[FOM] Eliminating AC [from statements of analysis]

Ali Enayat ali.enayat at gmail.com
Sun Mar 31 21:55:50 EDT 2013


This is a reply to Paul Levy's posting (March 27), who asked whether
the conservativity of ZFC over ZF for arithmetical sentences holds
also for sentences of analysis (aka second order number theory).

1. The answer to Levy's question is in the negative; for example, ZFC
can prove that the so-called full "choice scheme" holds in analysis;
but it has been known (since the work of Feferman and (Azriel) Levy in
the 1960's) that there are models of ZF that `believe' that the choice
schema fails in analysis; see Remark VII.6.3 (p.295) of Simpson's text
on Subsystems of Second Order Arithmetic.

2. (Paul) Levy had also asked whether ZF + CH is conservative over ZF
for statements of analysis (of course in the choice-less setting CH
stands for "the reals can be injected into every uncountable subset of
the reals").  I do not know the answer to this question; hopefully
someone reading this note can enlighten us. However:

3. ZFC + CH is conservative over ZFC for statements of analysis. This
follows from coupling the completeness theorem for first order logic
with the well-known fact that every countable model M of ZFC has a
generic extension N such that:

(a) CH holds in N, and

(b) N has the same reals as M (hence the truth-value of statements of
analysis does not change in the passage between M and N).

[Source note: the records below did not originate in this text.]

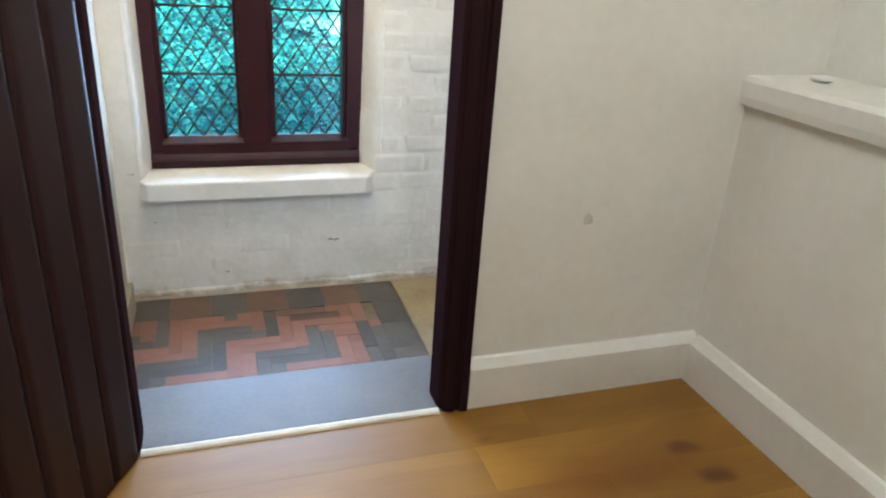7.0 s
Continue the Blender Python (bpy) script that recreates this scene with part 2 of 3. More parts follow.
    for colour, marks in ((SAP, ((0.66, 3.02, 0.5, 0.09, 0.3), (0.80, 2.15, 0.6, 0.10, 0.25), (0.10, 3.03, 0.3, 0.07, 0.3), (0.35, 1.75, 0.7, 0.1, 0.2))),
                          # the oval at (-0.45, 3.95) puts the open door's shade into the planks
                          (STREAK_OR_SHADE, ((-0.27, 2.51, 0.16, 0.07, 0.8), (-0.33, 2.68, 0.14, 0.05, 0.6), (-0.36, 2.76, 0.20, 0.03, 0.8), (0.03, 2.29, 0.16, 0.055, 0.8), (-0.24, 2.21, 0.22, 0.04, 0.7), (0.60, 2.40, 0.22, 0.035, 0.75), (-0.55, 1.33, 0.30, 0.11, 0.9), (-0.30, 2.54, 0.22, 0.06, 0.5), (1.35, 4.08, 0.40, 0.10, 0.7), (-0.45, 3.95, 0.3, 0.1, 0.3), (1.15, 2.30, 0.3, 0.05, 0.5), (0.35, 3.28, 0.3, 0.06, 0.4), (0.95, 1.55, 0.35, 0.05, 0.45))),
                          (KNOT, ((-0.332, 2.680, 0.050, 0.022, 0.9), (-0.26, 2.500, 0.060, 0.030, 0.6), (-0.32, 2.535, 0.05, 0.022, 0.7), (0.673, 2.812, 0.060, 0.022, 0.65), (1.076, 2.798, 0.028, 0.018, 0.8), (1.226, 2.777, 0.022, 0.020, 0.9), (1.302, 3.044, 0.05, 0.02, 0.5), (1.542, 4.13, 0.055, 0.03, 0.75), (1.568, 4.017, 0.06, 0.03, 0.8), (0.44, 3.05, 0.02, 0.014, 0.5), (0.08, 2.30, 0.05, 0.02, 0.5)))):
        for kx, ky, hx, hy, depth in marks:
            off_centre = n.new("ShaderNodeVectorMath")
            off_centre.operation = 'SUBTRACT'
            l.new(wob.outputs[0], off_centre.inputs[0])
            off_centre.inputs[1].default_value = (kx + 0.05, ky + 0.025, 0.0)
            oval = n.new("ShaderNodeVectorMath")
            oval.operation = 'MULTIPLY'
            l.new(off_centre.outputs[0], oval.inputs[0])
            oval.inputs[1].default_value = (1 / hx, 1 / hy, 0.0)
            dist = n.new("ShaderNodeVectorMath")
            dist.operation = 'LENGTH'
            l.new(oval.outputs[0], dist.inputs[0])
            fall = n.new("ShaderNodeMapRange")
            fall.interpolation_type = 'SMOOTHSTEP'
            fall.inputs[1].default_value, fall.inputs[2].default_value, fall.inputs[3].default_value, fall.inputs[4].default_value = 0.15, 1.25, depth, 0.0
            l.new(dist.outputs["Value"], fall.inputs[0])
            dk = n.new("ShaderNodeMix")
            dk.data_type = 'RGBA'
            l.new(fall.outputs[0], dk.inputs["Factor"])
            l.new(last, dk.inputs["A"])
            dk.inputs["B"].default_value = colour
            last = dk.outputs["Result"]
    hsv = n.new("ShaderNodeHueSaturation")
    mr = n.new("ShaderNodeMapRange")
    mr.inputs[3].default_value, mr.inputs[4].default_value = 0.91 * tone, 1.08 * tone
    l.new(info.outputs["Random"], mr.inputs[0])
    l.new(mr.outputs[0], hsv.inputs["Value"])
    l.new(last, hsv.inputs["Color"])
    l.new(hsv.outputs[0], b.inputs["Base Color"])
    b.inputs["Specular IOR Level"].default_value = 0.5
    rr = n.new("ShaderNodeMapRange")
    rr.inputs[3].default_value, rr.inputs[4].default_value = 0.44, 0.58
    l.new(grain.outputs[0], rr.inputs[0])
    l.new(rr.outputs[0], b.inputs["Roughness"])
    bp = n.new("ShaderNodeBump")
    bp.inputs["Strength"].default_value, bp.inputs["Distance"].default_value = 0.06, 0.004
    l.new(mix.outputs[0], bp.inputs["Height"])
    l.new(bp.outputs[0], b.inputs["Normal"])
    return m


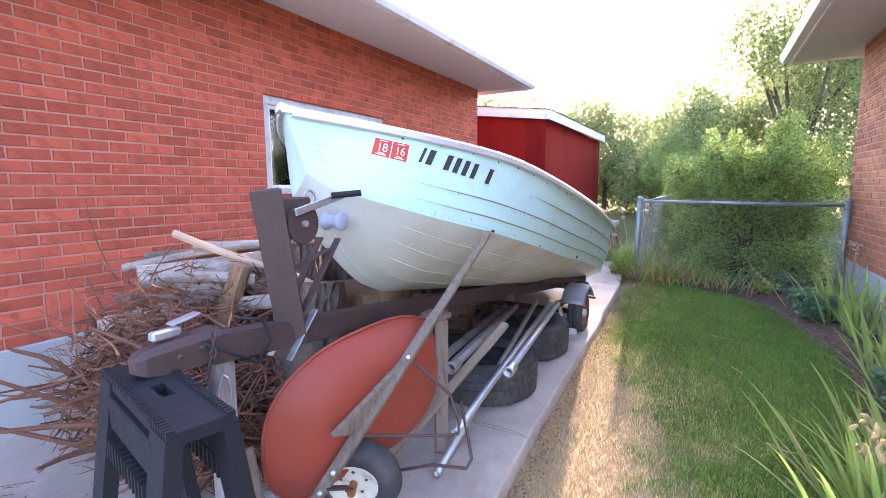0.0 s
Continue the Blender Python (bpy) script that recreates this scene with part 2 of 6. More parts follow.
# ---- ground ----
SLAB_EDGE = [(-6.0, -0.66), (0.0, -0.72), (1.92, -0.785), (2.5, -0.82), (3.5, -0.855), (4.6, -0.87), (5.0, -0.90), (6.0, -0.925), (6.45, -0.95), (6.9, -1.03), (7.4, -1.2), (8.4, -1.5), (12.0, -2.0)]


def edge_x(y):
    return float(np.interp(y, [p[0] for p in SLAB_EDGE], [p[1] for p in SLAB_EDGE]))


def lawn_height(x, y):
    h = zl(min(max(y, -6), 11))
    h += 0.012 * math.sin(x * 2.1 + y) * math.sin(y * 1.7)
    return h


bm = bmesh.new()
gx = [-400, -120, -40, -15, -8, -4] + [-2.4 + 0.2 * i for i in range(23)] + [2.6, 4, 8, 15, 40, 120, 400]
gy = [-400, -120, -40, -15, -7] + [-3 + 0.25 * i for i in range(54)] + [13, 20, 40, 120, 400]
grid = [[bm.verts.new((x, y, lawn_height(x, y) - (0.04 if x < -2.2 or x > 1.2 else 0.0))) for x in gx] for y in gy]
for r0, r1 in zip(grid, grid[1:]):
    for i in range(len(gx) - 1):
        bm.faces.new((r0[i], r0[i + 1], r1[i + 1], r1[i]))


def ground_material():
    m = mat("lawn_ground", (0.075, 0.105, 0.026), 1.0, spread=0.3, scale=5, fine=70, bump=0.9, bump_scale=60)
    n, l = m.node_tree.nodes, m.node_tree.links
    bsdf = n["Principled BSDF"]
    src = bsdf.inputs["Base Color"].links[0].from_socket
    tc = n.new("ShaderNodeTexCoord")
    sep = n.new("ShaderNodeSeparateXYZ")
    l.new(tc.outputs["Object"], sep.inputs[0])
    noise_ = n.new("ShaderNodeTexNoise")
    noise_.inputs["Scale"].default_value, noise_.inputs["Detail"].default_value = 1.6, 6
    l.new(tc.outputs["Object"], noise_.inputs["Vector"])
    dist = n.new("ShaderNodeMath")           # thirst grows towards the concrete and the front
    dist.operation = "MULTIPLY_ADD"
    l.new(sep.outputs["X"], dist.inputs[0])
    dist.inputs[1].default_value, dist.inputs[2].default_value = -0.42, 0.02
    far = n.new("ShaderNodeMapRange")        # the back half of the lawn is watered
    far.inputs["From Min"].default_value, far.inputs["From Max"].default_value = 3.5, 4.6
    far.inputs["To Min"].default_value, far.inputs["To Max"].default_value = 0.08, -0.30
    l.new(sep.outputs["Y"], far.inputs["Value"])
    d3 = n.new("ShaderNodeMath")
    d3.operation = "ADD"
    l.new(dist.outputs[0], d3.inputs[0])
    l.new(far.outputs[0], d3.inputs[1])
    d2 = n.new("ShaderNodeMath")
    d2.operation = "ADD"
    l.new(d3.outputs[0], d2.inputs[0])
    l.new(noise_.outputs["Fac"], d2.inputs[1])
    mr = n.new("ShaderNodeMapRange")
    mr.inputs["From Min"].default_value, mr.inputs["From Max"].default_value = 0.52, 0.80
    l.new(d2.outputs[0], mr.inputs["Value"])
    my = n.new("ShaderNodeMapRange")         # only the lawn itself is parched, not the ground beyond the fence
    my.inputs["From Min"].default_value, my.inputs["From Max"].default_value = 7.4, 6.6
    l.new(sep.outputs["Y"], my.inputs["Value"])
    both = n.new("ShaderNodeMath")
    both.operation = "MULTIPLY"
    l.new(mr.outputs[0], both.inputs[0])
    l.new(my.outputs[0], both.inputs[1])
    mx = n.new("ShaderNodeMix")
    mx.data_type = "RGBA"
    l.new(both.outputs[0], mx.inputs["Factor"])
    l.new(src, mx.inputs["A"])
    mx.inputs["B"].default_value = (0.36, 0.265, 0.155, 1)
    l.new(mx.outputs["Result"], bsdf.inputs["Base Color"])
    return m


solo("ground", bm, ground_material(), "short lawn, green with dry straw-coloured patches beside the concrete", "lawn", kind="structure", smooth=True)


def slab(name, y0, y1, label):
    """A concrete panel with a worn, rounded edge along the lawn."""
    b = bmesh.new()
    ys = [y0 + (y1 - y0) * i / 24 for i in range(25)]
    rings = []
    for y in ys:
        e, z = edge_x(y), zg(y)
        rings.append([(-9.0, y, z - 0.14), (-9.0, y, z), (-3.2, y, z), (e - 0.25, y, z), (e - 0.012, y, z), (e, y, z - 0.012), (e + 0.006, y, z - 0.06), (e + 0.004, y, z - 0.14)])
    loft(rings, True, True, b)
    bmesh.ops.recalc_face_normals(b, faces=b.faces[:])
    return solo(name, b, M_CONC, label, "concrete slab", kind="structure")


slab("pavement", -4.0, 2.497, "worn grey concrete driveway slab under the trailer")
slab("pavement", 2.503, 4.594, "worn grey concrete driveway slab with a cracked edge")
slab("pavement", 4.606, 13.0, "grey concrete slab with hairline cracks and stains")

# ---- brick walls ----
COURSE, BRICK_L, JOINT = 0.0677, 0.2032, 0.0100


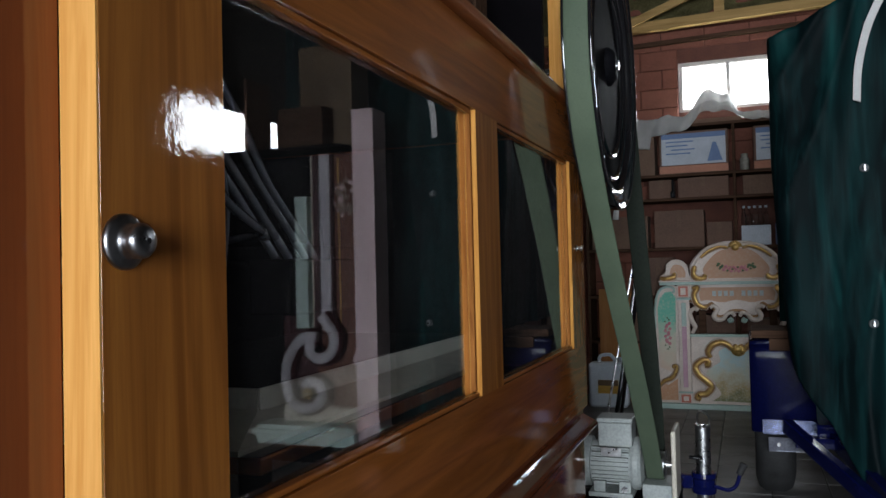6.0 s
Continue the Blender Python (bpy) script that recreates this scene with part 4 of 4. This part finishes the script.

The notion of forcing at work is the set of countable injective
partial functions from omega_1 into the reals (in the sense of M),
ordered under (reverse) inclusion; see, e.g, Kunen's text on set
theory (Theorem 8.3, p.227) for the forcing argument, however, note
that expositions of forcing--Kunen's included--state their theorems in
terms of countable *transitive* models, but  the assumption of
transitivity can be dropped in such arguments by taking a detour
through  Boolean-valued models.

4. In contrast to (1), by coupling two venerable classical theorems
(Gödel's theorem that GCH and AC both hold in the constructible
universe, with Shoenfield's absoluteness theorem ) one obtains: if a
sentence  S of  analysis is of sufficiently low quantifier complexity,
and ZFC + GCH proves S, then ZF already proves S (when S is written in
normal form, it should be of the form "there exists f such that for
all g ...", where f and g range over reals, and the matrix ...
involves no quantification over reals).